2. Your pack feels light on paper but uncomfortable on trail
This usually points to one of three problems: poor fit, bad weight distribution, or a load that exceeds what the pack handles well. In other words, the issue is not always total weight. Revisit how your system packs and whether your bag is the right tool for the load.
3. You are consistently bringing home unused items
One extra item can be justified. A pattern of five or six means your list is carrying old assumptions. Review redundancy first: spare layers, extra containers, backup lighting, large hygiene kits, and too many organizational sacks are common offenders.
4. You are frequently cold, wet, or sleep-deprived
This is a major signal that you cut in the wrong categories. Ultralight backpacking gear should support mileage and recovery, not undermine them. If you regularly wake cold, struggle with a thin pad, or dread bad weather, restore function before chasing further savings.
5. Your trail style has changed
If you have shifted from relaxed camps to longer mileage days, your priorities may move toward lighter carry and quicker setup. If you now spend more time in camp, you may want a slightly heavier but more comfortable shelter or sleep setup. Gear lists should reflect how you travel, not how someone else does.

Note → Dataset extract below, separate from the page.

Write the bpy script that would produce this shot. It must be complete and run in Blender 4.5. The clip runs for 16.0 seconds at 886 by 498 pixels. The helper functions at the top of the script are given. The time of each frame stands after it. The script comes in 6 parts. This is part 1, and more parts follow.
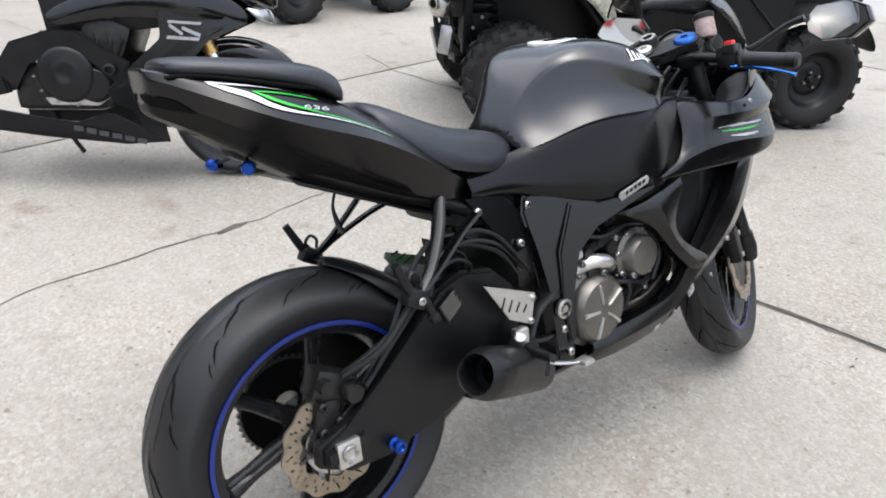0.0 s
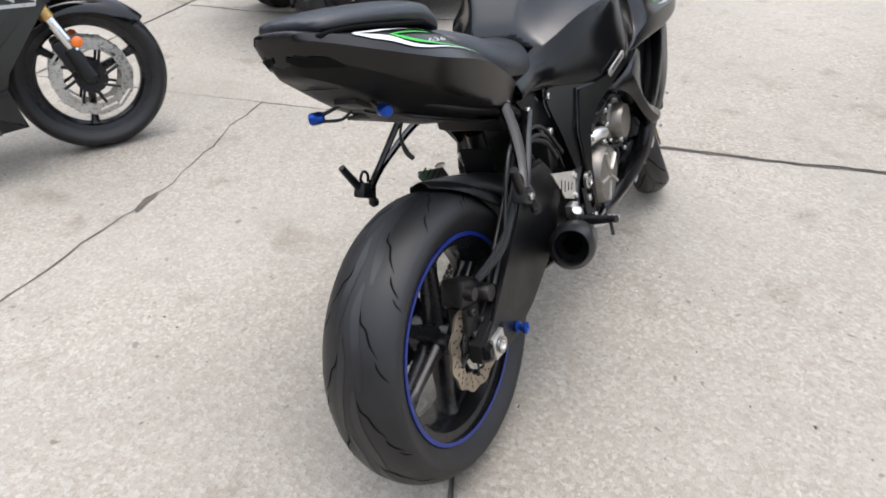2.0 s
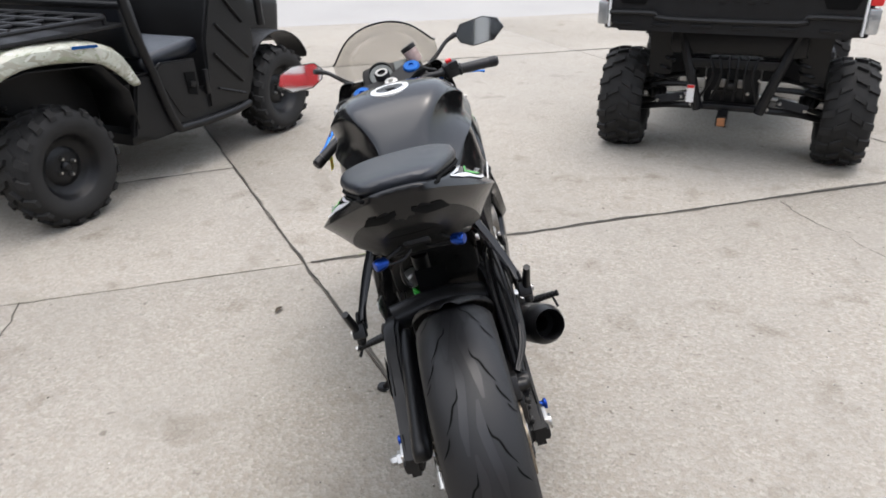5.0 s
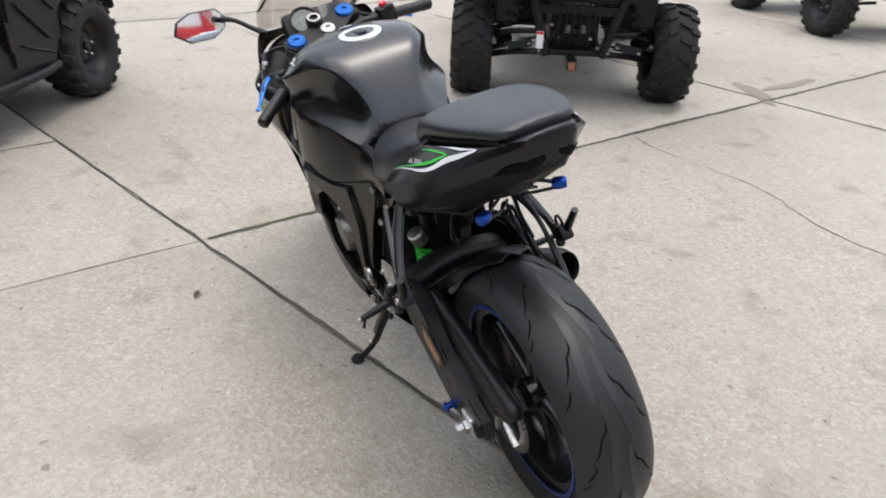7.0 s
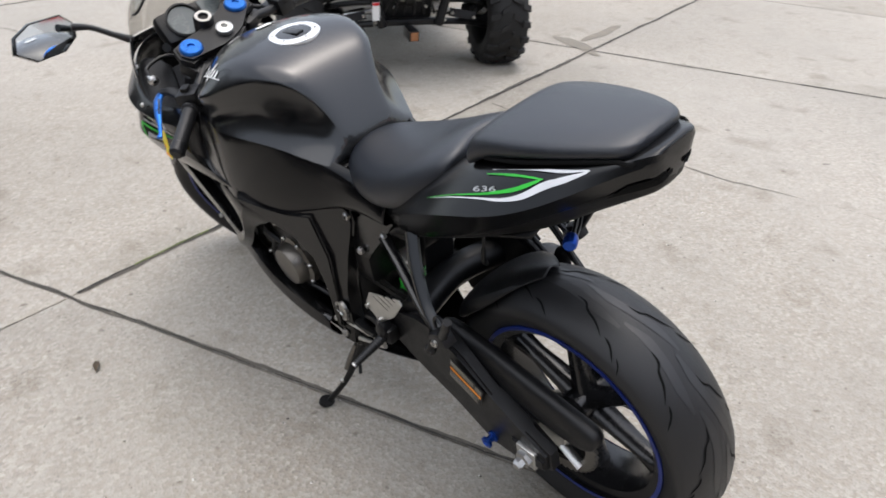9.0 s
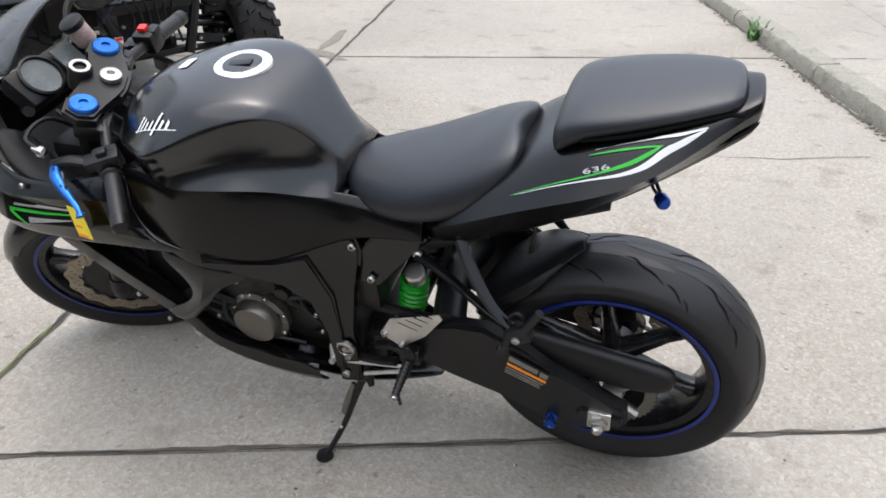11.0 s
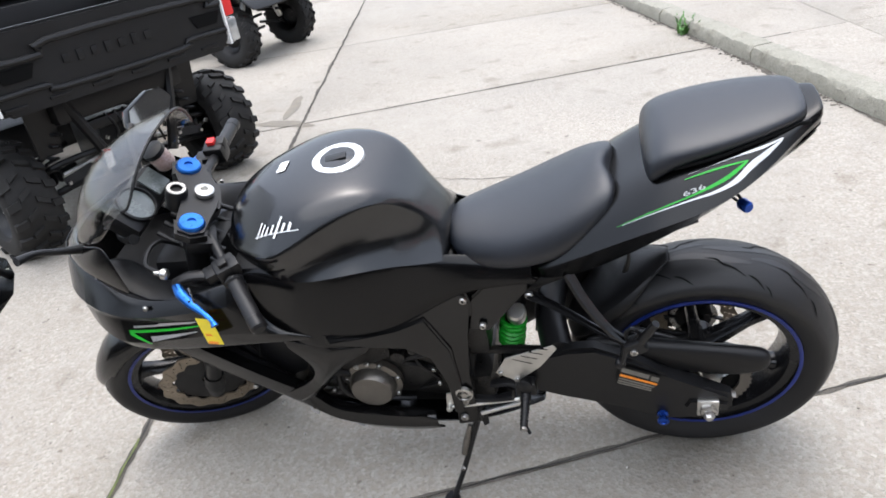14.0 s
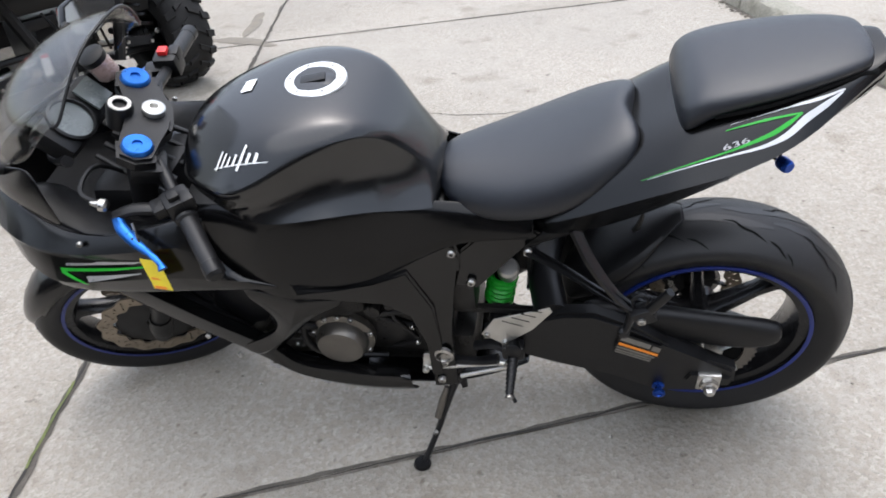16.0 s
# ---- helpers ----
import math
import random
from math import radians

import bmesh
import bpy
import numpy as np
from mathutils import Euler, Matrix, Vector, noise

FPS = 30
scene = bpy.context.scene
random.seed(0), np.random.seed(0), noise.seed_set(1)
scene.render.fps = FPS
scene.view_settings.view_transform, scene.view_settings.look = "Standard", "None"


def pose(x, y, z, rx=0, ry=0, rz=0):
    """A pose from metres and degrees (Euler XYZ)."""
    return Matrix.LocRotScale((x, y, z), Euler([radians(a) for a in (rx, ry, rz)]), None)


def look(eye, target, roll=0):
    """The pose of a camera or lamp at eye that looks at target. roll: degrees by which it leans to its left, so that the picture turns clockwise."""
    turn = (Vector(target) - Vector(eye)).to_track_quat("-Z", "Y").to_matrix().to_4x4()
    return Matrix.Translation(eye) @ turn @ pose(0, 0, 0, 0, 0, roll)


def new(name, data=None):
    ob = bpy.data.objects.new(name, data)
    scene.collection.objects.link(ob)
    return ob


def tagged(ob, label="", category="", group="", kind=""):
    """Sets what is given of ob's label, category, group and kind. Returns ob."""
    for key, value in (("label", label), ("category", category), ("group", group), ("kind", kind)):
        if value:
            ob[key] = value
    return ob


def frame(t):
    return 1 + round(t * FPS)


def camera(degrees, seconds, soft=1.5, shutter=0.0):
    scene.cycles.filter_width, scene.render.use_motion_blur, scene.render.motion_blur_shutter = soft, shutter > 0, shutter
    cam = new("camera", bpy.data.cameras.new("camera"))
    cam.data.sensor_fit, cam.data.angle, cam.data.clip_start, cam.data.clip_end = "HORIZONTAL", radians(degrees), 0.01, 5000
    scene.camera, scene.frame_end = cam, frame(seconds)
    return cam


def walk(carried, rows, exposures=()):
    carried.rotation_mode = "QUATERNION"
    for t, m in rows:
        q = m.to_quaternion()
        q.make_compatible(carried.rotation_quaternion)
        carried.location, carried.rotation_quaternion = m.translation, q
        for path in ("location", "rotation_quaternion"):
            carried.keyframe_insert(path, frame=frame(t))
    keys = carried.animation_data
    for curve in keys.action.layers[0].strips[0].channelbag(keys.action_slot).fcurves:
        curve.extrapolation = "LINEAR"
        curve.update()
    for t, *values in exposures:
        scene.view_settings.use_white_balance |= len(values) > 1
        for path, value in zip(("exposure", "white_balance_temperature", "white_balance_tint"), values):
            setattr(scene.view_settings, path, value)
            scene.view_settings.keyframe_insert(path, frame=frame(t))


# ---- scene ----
EXPO, SKY = 0.38, 0.30
# stops and colour temperature of the clip's automatic exposure and white balance
LOOK = [(0.0, 0.02, 6420), (1.2, 0.02, 6500), (2.0, -0.04, 6560), (3.2, -0.13, 6620), (4.5, -0.19, 6640), (7.0, -0.20, 6700), (9.0, -0.24, 6620), (11.5, -0.06, 6480), (12.5, 0.11, 6320), (13.5, 0.13, 6370), (14.5, -0.02, 6450), (15.5, -0.10, 6450), (16.0, -0.08, 6400)]
cam = camera(63.4, 16.0, soft=1.7, shutter=0.3)
PATH = [
    (0, (-0.379, -0.946, 1.248), (0.73, 0.426, 0.306), 2.7),
    (0.5, (-0.438, -0.75, 1.238), (0.775, 0.53, 0.294), 2.1),
    (1, (-0.495, -0.642, 1.216), (0.711, 0.562, 0.168), 0.3),
    (1.5, (-0.649, -0.589, 1.243), (0.725, 0.438, 0.214), 0.3),
    (2, (-0.878, -0.551, 1.3), (0.552, 0.257, 0.158), -1.2),
    (2.5, (-0.965, -0.523, 1.311), (0.592, 0.163, 0.259), 0.7),
    (3, (-1.016, -0.448, 1.315), (0.611, 0.164, 0.326), 2.6),
    (3.5, (-1.016, -0.276, 1.285), (0.679, 0.269, 0.373), 1.6),
    (4, (-1.048, -0.12, 1.265), (0.685, 0.325, 0.37), -0.6),
    (4.5, (-1.124, 0.034, 1.333), (0.655, 0.162, 0.427), -0.9),
    (4.7, (-1.16, 0.096, 1.365), (0.632, 0.106, 0.477), -1.0),
    (6.8, (-0.93, 0.677, 1.302), (0.724, 0.044, 0.373), 1.5),
    (7, (-0.929, 0.729, 1.301), (0.672, 0.007, 0.344), 2.1),
    (7.5, (-0.84, 0.802, 1.285), (0.665, -0.051, 0.282), 3.7),
    (8, (-0.677, 0.823, 1.272), (0.818, 0.025, 0.209), -0.7),
    (8.5, (-0.589, 0.863, 1.26), (0.803, -0.041, 0.144), 0.9),
    (9, (-0.506, 0.988, 1.3), (0.748, -0.186, 0.276), 1.5),
    (11.3, (0.066, 1.322, 1.273), (0.639, -0.312, 0.271), -0.4),
    (11.5, (0.099, 1.282, 1.272), (0.674, -0.334, 0.244), -0.8),
    (12, (0.264, 1.214, 1.244), (0.733, -0.426, 0.201), -2.3),
    (12.5, (0.349, 1.217, 1.289), (0.84, -0.373, 0.18), -5.7),
    (13, (0.412, 1.373, 1.338), (0.784, -0.259, 0.244), -7.1),
    (13.5, (0.377, 1.474, 1.412), (0.791, -0.219, 0.432), -9.8),
    (14, (0.272, 1.5, 1.397), (0.744, -0.21, 0.474), -9.9),
    (14.5, (0.245, 1.499, 1.361), (0.755, -0.17, 0.383), -10.3),
    (15, (0.297, 1.461, 1.335), (0.826, -0.163, 0.295), -9.8),
    (15.5, (0.366, 1.408, 1.318), (0.806, -0.214, 0.233), -7.4),
    (16, (0.378, 1.339, 1.33), (0.727, -0.301, 0.24), -5.1),
]
walk(cam, [(t, look(eye, target, roll)) for t, eye, target, roll in PATH], [(t, EXPO + e, k, 10) for t, e, k in LOOK])

# ---- daylight: bright overcast ----
world = bpy.data.worlds.new("overcast")
scene.world = world
world.use_nodes = True
wn = world.node_tree.nodes
sky = wn.new("ShaderNodeTexSky")
sky.sky_type = "NISHITA"
sky.sun_disc = False
sky.sun_elevation, sky.sun_rotation = radians(82), radians(180)
sky.air_density, sky.dust_density = 1.0, 2.0
grey = wn.new("ShaderNodeHueSaturation")
grey.inputs["Saturation"].default_value = 0.46
wn["Background"].inputs["Strength"].default_value = SKY
world.node_tree.links.new(sky.outputs[0], grey.inputs["Color"])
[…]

6. Search intent and market language have shifted
From an editorial standpoint, this topic also deserves updates when readers start asking different questions. Sometimes people searching for an ultralight backpacking gear list really want a beginner-friendly starting point, a seasonal checklist, or budget alternatives. If those needs become more prominent, the list should be refreshed to address them more directly and link out to relevant supporting guides.
Common issues
Most problems with lightweight backpacking gear are not caused by carrying too little. They are caused by carrying the wrong things, or by cutting weight in categories that protect comfort and safety. Here are the issues that show up most often.
Chasing numbers instead of outcomes
A lower base weight is useful only if it produces a better trip. If reducing weight leaves you underinsulated, underprotected from rain, or unable to sleep well, the number is not helping. Focus on trail outcomes: easier climbing, less fatigue, faster camp setup, and better recovery.

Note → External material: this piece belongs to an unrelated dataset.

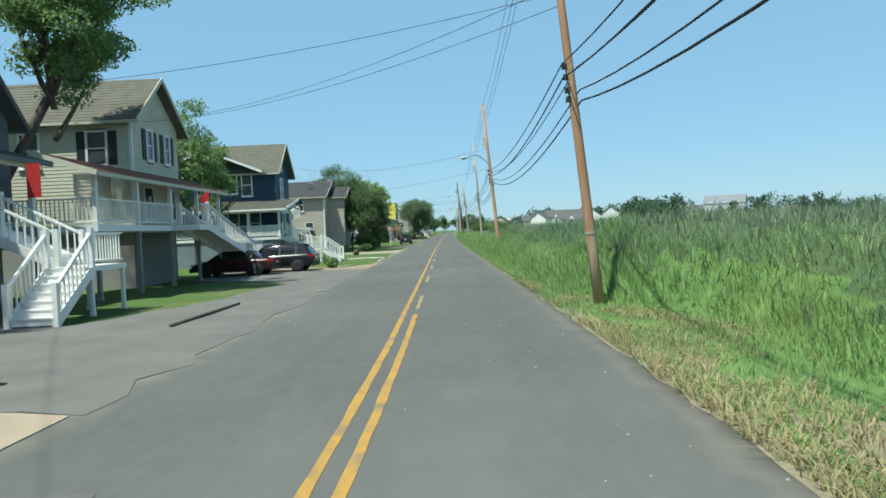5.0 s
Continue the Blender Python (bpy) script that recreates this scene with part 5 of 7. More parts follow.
H.railing((216.85, 12.0, 2.95), (216.85, 10.28, 2.95), 1.0, D, 0.14, 0.04), H.railing((216.85, 10.28, 2.95), (223.2, 10.28, 2.95), 1.0, D, 0.14, 0.06)
H.stairs((216.2, 13.9, 1.3), (216.2, 12.0, 2.95), 1.1, 9, D, closed=False)
H.box("landing", 215.6, 216.8, 13.9, 15.1, 1.2, 1.3, D)
for s, d in ((215.7, 14.0), (215.7, 15.0), (216.7, 14.0), (216.7, 15.0)):
    H.post(s, d, -0.1, 1.2, 0.12, D)
H.railing((215.65, 15.1, 1.3), (215.65, 13.9, 1.3), 0.95, D)
H.stairs((216.2, 17.2, 0.0), (216.2, 15.1, 1.3), 1.1, 7, D, closed=False)

# yellow sheathed new building
H = House("building_shell", 228.5, 17.5, "unfinished building wrapped in bright yellow sheathing with a square tower", "building")
for k in range(5):
    d0, d1 = 17.75 + 1.2 * k, 17.75 + 1.2 * (k + 1) - 0.012
    for z0, z1 in ((4.6, 7.35), (7.36, 10.1), (10.11, 12.75)):
        H.box("sheathing_panel", 223.5, 223.62, d0, d1, z0, z1, M_SHEATH)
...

Buying a smaller or lighter pack too early
This is one of the most common order-of-operations mistakes. Pack volume and suspension should be chosen after the rest of the kit is trimmed. Otherwise you may end up with a pack that is technically light but awkward, overloaded, or painful after a few hours.
Ignoring consumables
Food, fuel, and water can outweigh all your careful gear upgrades on some trips. Smart packing means right-sizing consumables as much as gear. That includes planning water carries by route, taking fuel appropriate to your cooking style, and avoiding oversized food packaging.

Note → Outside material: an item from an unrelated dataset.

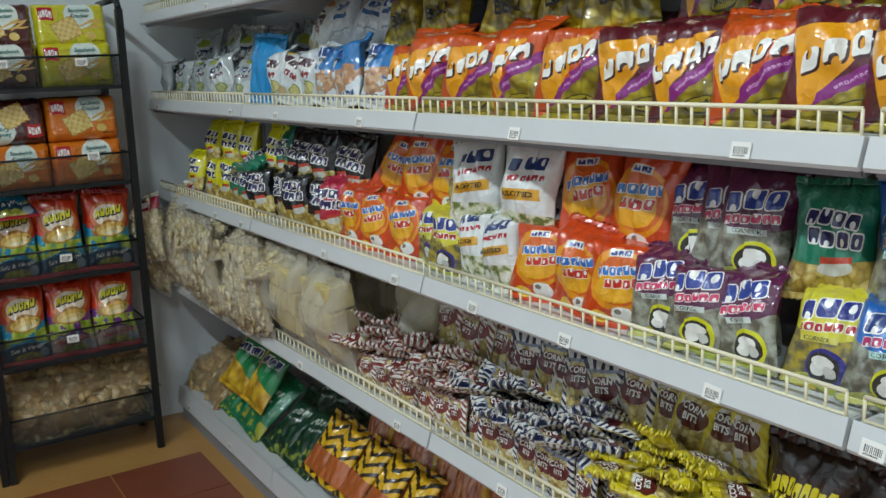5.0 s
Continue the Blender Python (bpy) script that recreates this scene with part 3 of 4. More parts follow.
kind("silver", "snack_pouch", "crumpled silvery white snack pouch with a pale label", "snack bag", k.done(), 0.15, 0.19, 0.055, variants=3, rough=2.2)
kind("bluebag", "snack_pouch", "bright blue plastic snack pouch", "snack bag", paint("blue_pouch_film", "2b93cf", 0.3, film=0.4, crinkle=0.3), 0.16, 0.19, 0.05, rough=1.5)

k = Ink("blue_potato_film", srgb("1b4e9e"), 1.3)
k.lay(k.m("LESS_THAN", k.y, 0.42), k.grain(5.0, srgb("b5701f"), srgb("e9b35a"))).lay(k.box(0.5, 0.62, 1.2, 0.14, 12), srgb("ecd527")).lay(k.mark(0.5, 0.86, 0.8, 0.2, 7, 12, 0.3), srgb("e9a23a"))
kind("top_blue", "potato_crisp_bag", "blue crisp bag with a yellow stripe", "snack bag", k.done(), 0.15, 0.21, 0.06)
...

Cutting clothing without considering downtime
Moving generates heat; camp does not. Clothing systems should cover hiking, rest stops, camp, and sleep. When people say a lightweight setup failed, the missing piece is often not a tent or pack. It is inadequate insulation once movement stops.
Overcomplicating small items
A long tail of micro-optimizations can distract from meaningful decisions. Trimming labels, replacing every zipper pull, and swapping tiny accessories may save grams, but these efforts matter less than improving a heavy shelter, oversized pack, or inefficient sleep system.
Assuming one list works year-round
Summer camping gear and winter camping gear are not just slight variations of the same loadout. Even three-season backpacking requires seasonal adjustments. Warmth, daylight hours, storm patterns, and water access all affect what “light enough” looks like.
Forgetting campsite comfort has a purpose
Some hikers remove every comfort item and then wonder why camp feels stressful. The answer is not to bring everything back. It is to identify the one or two comfort items that meaningfully improve recovery. For one person that might be a better pad; for another, a warmer puffy or a more stable cook system. Not every nonessential item is waste. The key is intentionality.
If your trips blend backpacking with more relaxed campsite living, you may also want to separate backpacking-specific gear from frontcountry equipment like larger cook setups, chairs, or tables. That division prevents car-camping habits from drifting into your backcountry list. Related reads include Best Camping Tables for Cooking, Dining, and Small Campsites and Best Camping Chairs for Comfort, Packability, and Weight Capacity.
When to revisit
Revisit your ultralight backpacking gear list before it becomes outdated, not after it causes a bad trip. The most practical schedule is simple: review it at the start of each main hiking season, after any trip that exposed a weakness, and whenever you replace one of your core items.
Use this action-oriented checklist when it is time for a refresh:
- Lay out your full kit. Separate true essentials, trip-dependent items, and luxury items.
- Weigh everything. Do not rely on memory, manufacturer claims, or old spreadsheets.
- Mark every item with one of four labels: keep, remove, replace, test.
- Check the big four first. Shelter, pack, sleep insulation, and pad drive the biggest changes.
- Review your last three trips. What stayed in the pack? What felt inadequate? What made camp easier?
- Match the list to a real route. Terrain, forecast, water access, and mileage should shape the final carry.
- Test one change at a time. Avoid rebuilding your whole system right before a major trip.
- Set a calendar reminder. A standing seasonal review is what turns this into a repeat-use resource rather than a one-time read.
If you are updating a list for spring and summer, focus on simplifying layers, shelter ventilation, and right-sized water carry. If you are revisiting for shoulder season, pay more attention to insulation margins, rain management, and whether your pack still carries comfortably once extra clothing and food are added.
The best ultralight camping essentials list is never final. It stays useful because it gets edited. Over time, the goal is not simply to own lighter gear. It is to build a backpacking system that is easier to carry, easier to pack, and more dependable for the trips you actually take. That is where lasting backpacking weight savings come from.